Inesquecível e imortal, a canção. Inesquecível e imortal a sua criadora. Obrigado, Maria Guinot: por ser e por ter existido!

domingo, 28 de outubro de 2018

Texto nonagésimo terceiro


Escrever, escrever, escrever… porque só assim se aprende a escrever melhor. Trabalhar a escrita incessantemente, carpinteirar a matéria-prima das ideias com as ferramentas da técnica, fazer brotar a inspiração e esgotar a transpiração.
E insistir na escrita.
Escrever, escrever, escrever… porque só assim se aprende a escrever melhor.
Escreve-se como se vive: gasta-se tudo em cada coisa, a energia toda em cada ação ou encadeamento, o léxico inteiro em cada frase ou sequência delas. E, como na vida, ganha-se no retorno, acrescenta-se o que somos na proporção do que nos damos, cresce a qualidade da escrita na prodigalidade com que nos esgotamos no seu exercício.
E insiste-se na escrita. Reinveste-se o capital acumulado.
Escrever, escrever, escrever… porque só assim se aprende a escrever melhor!
É este o desafio da «Oficina da Palavra», o curso de escrita criativa onde estarei para orientar e acompanhar, partilhar o que sei e aprender tudo o resto.
E insistir na escrita, sempre. Dizer-me todo em palavras, buscando a Palavra que enfim me diga.
Escrever, escrever, escrever… porque só assim se aprende a escrever melhor!
Vamos a isso?...

domingo, 14 de outubro de 2018

Dizer a imagem 15 - Um ano depois



Cristalizadas na ferrugem, as lágrimas acordam. O ferro indestrutível diz a dor que não se apaga. A destruição voraz faz-se recordar, teimosa no monumento triunfante, implacável no vestígio da tortura.

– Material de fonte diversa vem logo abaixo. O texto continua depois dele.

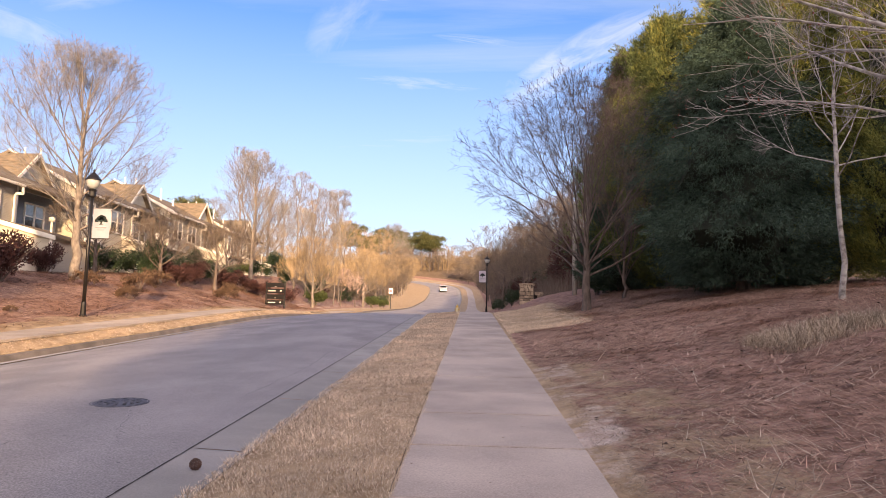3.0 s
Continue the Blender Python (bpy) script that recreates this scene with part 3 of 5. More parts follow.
def shrub(label, at, w, d, h, mat, seed, leaves=1600, size=0.09, group="", name="shrub", stems=True, dense=True):
    """Shrub: several stems and a rounded uneven head of small leaves."""
    rng = random.Random(seed)
    t = thing(name, label, "shrub", at, group)
    sv, sf, lv, lf = [], [], [], []
    for k in range(11 if stems else 0):
        az, r = rng.uniform(0, 6.28), rng.uniform(0.3, 0.9)
        tip = Vector((math.cos(az) * r * w / 2, math.sin(az) * r * d / 2, h * rng.uniform(0.6, 1.0)))
        tube(sv, sf, [Vector((rng.gauss(0, 0.04), rng.gauss(0, 0.04), -0.08)), tip * 0.5 + Vector((0, 0, 0.05 * h)), tip], [0.018, 0.011, 0.004], 4)
    if stems:
        mesh_obj("stem_growth", sv, sf, BARK, t)
    clumps = [(Vector((math.cos(a) * r * w * 0.36, math.sin(a) * r * d * 0.36, h * z)), s) for a, r, z, s in
              [(rng.uniform(0, 6.28), rng.random() ** 0.5, rng.uniform(0.25, 0.78), rng.uniform(0.6, 1.0)) for _ in range(13)]]
    for _ in range(leaves):
        c, s = rng.choice(clumps)
        v = Vector((rng.gauss(0, 1), rng.gauss(0, 1), rng.gauss(0, 1))).normalized() * (rng.random() ** (0.35 if dense else 0.8))
        p = c + Vector((v.x * w * 0.21 * s, v.y * d * 0.21 * s, v.z * h * 0.27 * s))
        p.z = max(p.z, 0.03)
        sprays(lv, lf, p, (v + Vector((0, 0, 0.4))).normalized(), size * rng.uniform(0.7, 1.3), 2, rng, 0, 0.3)
    mesh_obj("leaves", lv, lf, mat, t)
    return t


def on(x, y, dz=0.0):
    return (x, y, gz(x, y) + dz)


# --- evergreens on the right bank ---
SCREEN = "evergreen screen on the bank"
COLUMN = [(0, 0.8), (0.12, 1.0), (0.5, 0.97), (0.75, 0.8), (0.9, 0.5), (1, 0.1)]
ev_dark = conifer("broad dark green evergreen with drooping sprays, on the straw bank", on(8.3, 21.6), 9.3, 6.0, [HEMLOCK], 11, 1900, 0.12, group=SCREEN, low=0.03,
                  profile=[(0, 0.66), (0.06, 0.95), (0.2, 1.0), (0.45, 0.82), (0.7, 0.5), (0.9, 0.2), (1, 0.03)], droop=0.3, sweep=-0.3, plume=1.0, per=32, rag=0.08)
ev_tall = conifer("tall narrow evergreen, sprays coloured a sunlit yellow-green", on(10.2, 26.3), 12.0, 4.4, [CYPRESS_LIT, CYPRESS], 12, 1400, 0.15, group=SCREEN,
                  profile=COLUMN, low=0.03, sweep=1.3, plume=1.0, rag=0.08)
ev_slim = conifer("tall columnar evergreen with olive-green foliage", on(8.2, 29.0), 11.3, 4.0, [CYPRESS, CYPRESS_LIT], 19, 1400, 0.15, group=SCREEN, low=0.03, rag=0.1,
                  profile=COLUMN, sweep=1.3, plume=1.0)
ev_mid = conifer("dark bluish evergreen, dense to the ground", on(6.9, 30.6), 5.4, 3.6, [HEMLOCK], 13, 800, 0.14, group=SCREEN, low=0.02, profile=[(0, 0.9), (0.2, 1), (0.55, 0.85), (0.8, 0.5), (1, 0.05)], sweep=0.3, plume=0.7)
ev_rust = conifer("tall evergreen with rust-tinged foliage", on(7.4, 33.0), 11.2, 4.4, [CYPRESS, TWIG_DARK], 14, 1400, 0.15, group=SCREEN, low=0.03, profile=[(0, 0.8), (0.12, 1.0), (0.45, 0.95), (0.65, 0.7), (0.85, 0.4), (1, 0.05)], sweep=1.3, plume=1.0, rag=0.1)
# coarse evergreen, only for shadow casters out of view
ev_caster = conifer("unseen tall evergreen added to cast shade", on(36.0, -24.0), 13.0, 5.4, [CYPRESS], 16, 420, 0.4, group=SCREEN, low=0.02, profile=COLUMN, per=14, plume=1.4)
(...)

E todas as vidas decapitadas sangram-nos ainda no inferno das consciências.
Mas, do silêncio da terra, uma frescura reverdece. No ventre primordial germina uma ressurreição obstinada. A Vida declara-se, colora os escombros, envolve o ícone de morte numa moldura de recomeço. E a memória da centelha devoradora tem de conviver com a visão do arbusto da promessa, sarça ardente profética.
O mundo não é uma sala de espera terminal, mas uma planície de esperança (re)construída. Um ano depois, a Vida continua!

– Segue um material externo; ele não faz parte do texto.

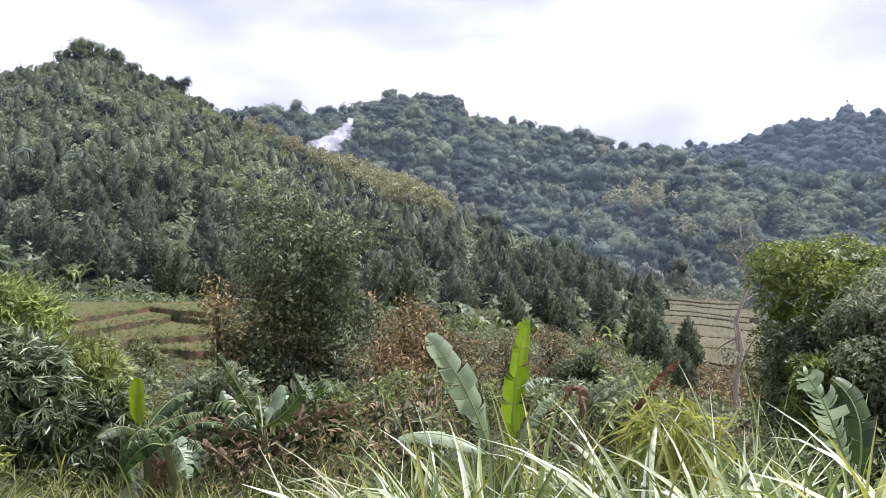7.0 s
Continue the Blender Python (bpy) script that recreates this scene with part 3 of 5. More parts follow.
woodland("east_hill_woods", EAST, -22, 60, 7.6, [
    (M_TEAK, "pale greyish teak crowns on the hill behind the valley", True),
    (M_WOODS, "mixed broadleaf woodland covering the hill behind the valley", False),
    (M_WOODS_DARK, "dark broadleaf crowns on the hill behind the valley", False),
    (M_LIGHTWOODS, "light green crowns on the hill behind the valley", False)], 31, 0.95, 4.9, 8.0, 200,
    avoid=lambda b, d: ((b > 5.2) & (b < 7.9) & (d > 366) & (d < 428)) | ((b > -1.6) & (b < 0.3) & (d > 285) & (d < 320)), open_to=29, cards=150)
woodland("west_hill_woods", WEST, -66, -34, 8.8, [
    (M_WOODS, "broadleaf woodland on the far hill", False), (M_WOODS, "broadleaf woodland on the far hill", False),
    (M_WOODS_DARK, "dark crowns in the woodland on the far hill", False), (M_LIGHTWOODS, "light green crowns on the far hill", False)], 32, 1.5, 4.7, 8, 485,
    avoid=lambda b, d: (abs(b + 44.7) < 0.55) & (d > 566) & (d < 604), cards=40)
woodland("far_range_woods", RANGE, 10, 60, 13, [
    (M_RANGE, "distant woodland on the far range, haze tint in the leaf colour", False)] * 4, 33, 1.7, 9.0, 9, 695, open_to=60, cards=34)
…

Fotografia de @placeswithlovee

domingo, 30 de setembro de 2018

Texto nonagésimo segundo

Escrevo porque sinto. Nas emoções entrechocadas sucessivas germina o impulso de todas as ideias possíveis. E das impossíveis também, movidas pela urgência da sua própria impossibilidade.
Escrevo porque calo. No silêncio da minha distância introvertida constrói-se a teia transparente de uma eloquência trabalhada, inequívoca. Inequívoca porque trabalhada?...
Escrevo porque sonho. No devaneio da esferográfica pela planície das folhas brancas (ou no bailado em pontas dos dedos frenéticos sobre o teclado) cabem todas as paisagens oníricas da imaginação. E da esperança, que é o melhor dos sonhos.
Escrevo porque sou. Na existência que carrego há uma essência irreprimível de palavras, busca multiforme e contínua da Palavra que me faz.
Escrevo, apenas escrevo. Só.

domingo, 2 de setembro de 2018

Conversando... sobre o que se lê.


Páginas que me absorveram nos últimos meses. Leituras e releituras que apetecem, pela riqueza e diversidade de tempos, conteúdos, estilos e intenções. Marcel Proust e um retrato de época numa renda de bilros de sensibilidades e vícios. Nathaniel Hawthorne e a força das personagens na narrativa de tudo o que não se conta. José Saramago e a arquitetura literária erguida na argamassa consistente de uma escrita própria. Henri Charrière e um testemunho misto de sobrevivência orgulhosa, fraqueza assumida e perversidade denunciada (e autenticidade polémica…?).
Eis alguma da literatura que me ocupou ultimamente, que ainda trago em mim. E que me desafia à escrita. Urge-me.